I feel like I have been living in a time warp. My dad is still in the hospital but he is finally beginning to improve. It has been a long 10 days of ups and downs. I have spent a lot of time with him at the hospital because he gets very anxious if he doesn't have family with him. My other family members have hospital "psycho"sis and are very uncomfortable being there, especially my mom, so voila! I get the job. I used to be afraid like that too, but after everything I have been through over the last few years, it doesn't really bother me anymore. I think of hospitals as places of healing and rebirth. The only thing that has bothered me is all of the beeping from the monitors every time there is a change in the rhythm of the heart or oxygen level. At first those beeps made me want to jump out of my skin but I'm used to them now and hardly look up to see what's going on. I would like to thank my mother-in-law and sister-in-law for their guidance on some of the withdrawal issues my dad has experienced as well. They are both seasoned nurses and were both spot on with their advice. Thank You!
My dad will be in the hospital for at least a few more days, maybe into the middle of next week. The doctors have told us that most of his problems are directly linked to his heavy smoking. The challenge for us is going to be to keep him from smoking when he gets home. He is very stubborn and will probably deny that it was smoking that got him there in the first place.
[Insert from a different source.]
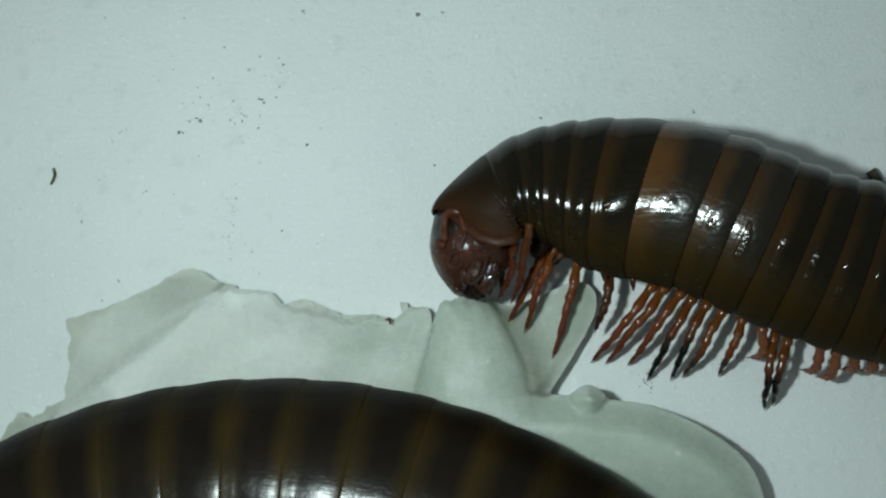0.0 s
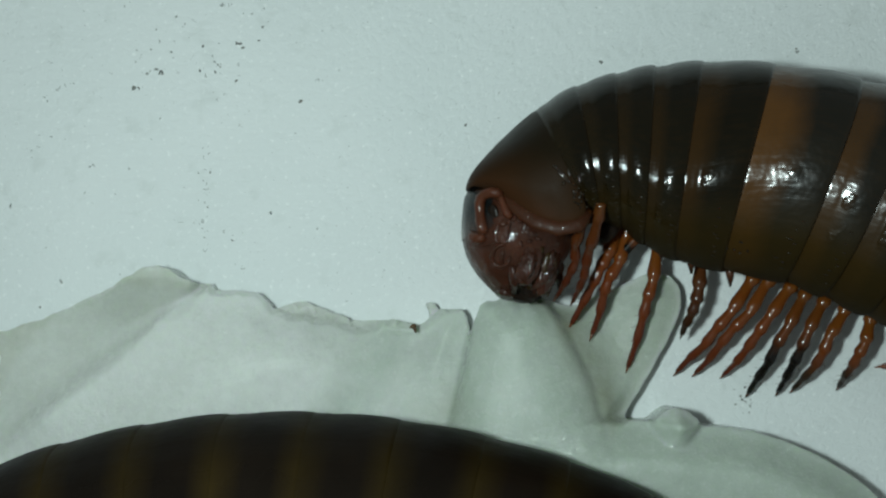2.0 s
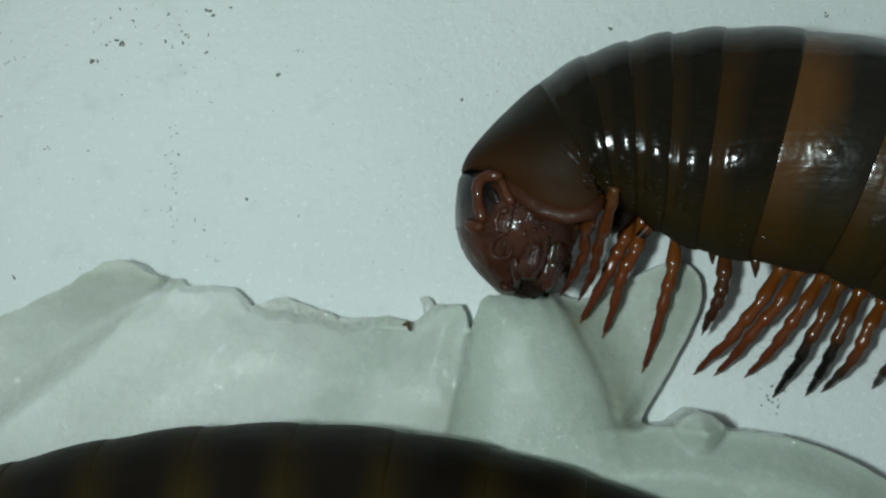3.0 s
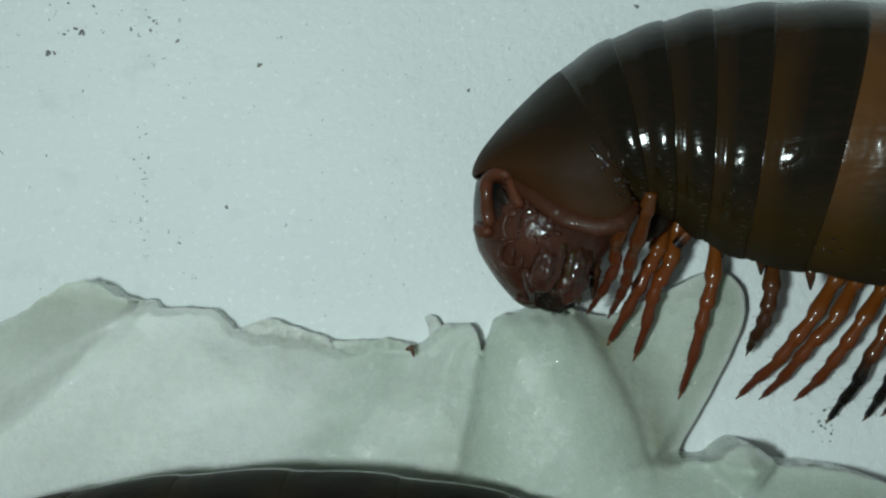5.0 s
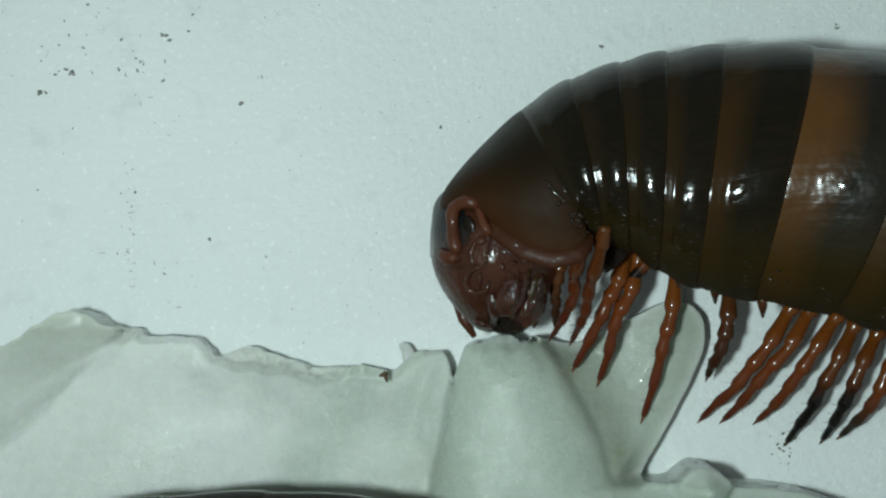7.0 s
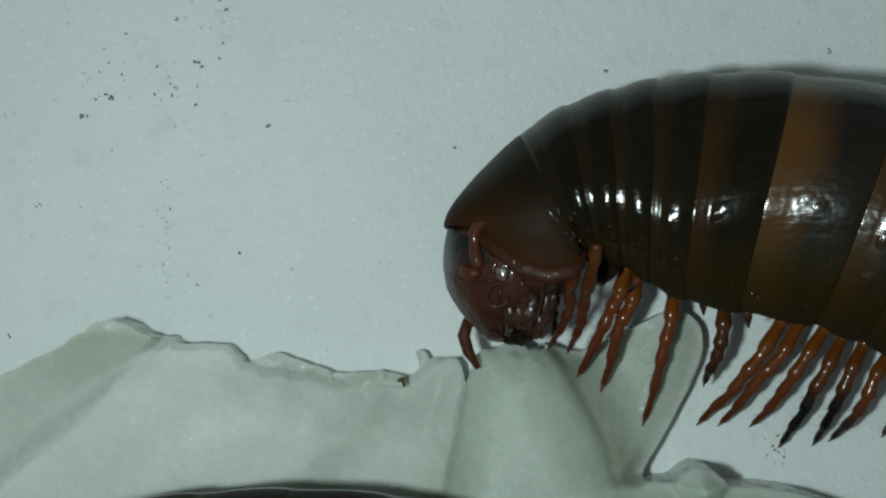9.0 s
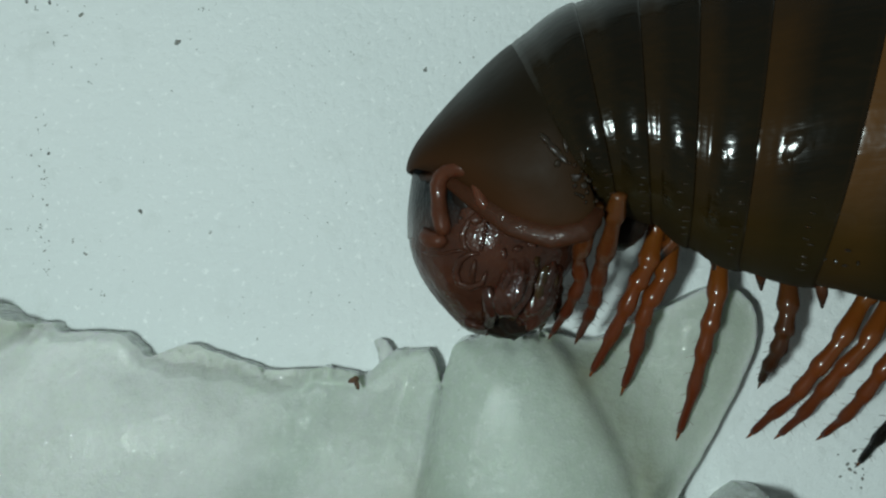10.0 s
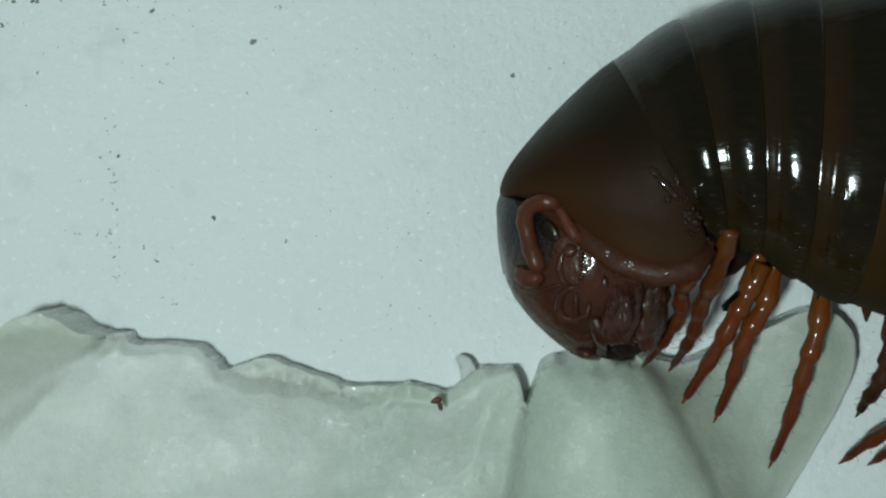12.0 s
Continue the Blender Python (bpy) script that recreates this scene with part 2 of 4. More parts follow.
LEG_PINK = leg_material("pink_brown_curled_leg", (0.15, 0.045, 0.012), (0.16, 0.055, 0.028), (0.17, 0.075, 0.055))
LEG_BROWN = leg_material("brown_leg", (0.09, 0.030, 0.008), (0.05, 0.016, 0.006), (0.02, 0.008, 0.004))
DIRT = cuticle("dark_droppings", (0.15, 0.15, 0.14), (0.28, 0.28, 0.26), 0.8, 0.5, 0.05)
CRUMB = cuticle("red_brown_crumb", (0.07, 0.04, 0.025), (0.13, 0.08, 0.05), 0.7, 0.5, 0.05)
PINK = cuticle("pink_brown_leg", (0.20, 0.09, 0.08), (0.30, 0.15, 0.13), 0.5, 0.5, 0.05)
STALK = cuticle("dry_stalk", (0.045, 0.05, 0.035), (0.10, 0.10, 0.07), 0.8, 0.5, 0.05)
TABLE = cuticle("grey_tabletop", (0.20, 0.19, 0.17), (0.26, 0.25, 0.23), 0.6, 0.5, 0.05)


# ---- building helpers ----
def link_mesh(name, bm, material, parent=None, label="", smooth=True):
    me = bpy.data.meshes.new(name)
    bmesh.ops.recalc_face_normals(bm, faces=bm.faces)
    for f in bm.faces:
        f.smooth = smooth
    bm.to_mesh(me)
    bm.free()
    me.materials.append(material)
    ob = new(name, me)
    if parent:
        ob.parent = parent
    if label:
        ob["label"] = label
    return ob


def part(name, bm, material, parent, label=""):
    return link_mesh(name, bm, material, parent, label)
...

I probably should have video taped those first few days in the hospital, so he could see himself gasping for air. My sister is also a smoker so I am praying that after seeing all of this she may have a change of heart too.
The kids have been doing okay through this. They are acting out of sorts. With me being at the hospital so much, especially at night, they have been very clingy and emotional. They can sense that something is wrong and are hanging around to eavesdrop in on the "adult" conversation. We tried 2 sleepovers for the girls, with Ms. Ann & Aunt Sara, but they ended up wanting to come home. They got to go see Grandpa yesterday for the first time and I think it helped relieve their fears to see him. It was good for Grandpa too!
Before all this happened, we had planned to go to the beach for the 4th of July. We were supposed to leave today but obviously our plans have been side railed. But, I think we have worked out a plan. My brother and his family are going to go down over the weekend while I stay here and help at the hospital. Then on Sunday, he is going to come back and Sara and I and the girls (Charlie's going to boyscout camp for the week) are going to go down and join his wife and kids for the rest of the week. That way my brother can stay over at my mom's all week and help her when My dad comes home. My sister is ready to help now too. She has been sick with the flu, that my whole family had before the surgery, and has not been able to come to the hospital all last week because the babies have been sick. So, I guess I shouldn't feel guilty if I leave and go the beach for a few days? I am so exhausted.....and I do feel guilty. What if something happens while I am away? I am so torn.
It's hard watching a parent go through this. How did they become so "old" overnight. My dad is only 70 but this last year, he has aged so much. One of my very good friends mother has just been diagnosed with Alzheimer's at 68. She told me the other day that her mom did not recognize her one evening and it just broke my heart to see her pain. I don't want to ever burden my own children in this way if I can take steps now to try and prevent it. My husband has been very affected also by my dad and the passing of Michael Jackson and Billy Mays of heart disease at age 50! That is only a few years older than he is. He has started swimming again at the Y and I am so glad to see him making the effort.
Life is a gift and we only have one vessel. We need to take care of ourselves because that is what God wants us to do. We need to manage the stress in our lives, eat better, and spend LOTS of time with our loved ones. I think I will go to the beach. I think He will watch over my dad for me while I take some time to repair my vessel from all of the worry and stress of this period.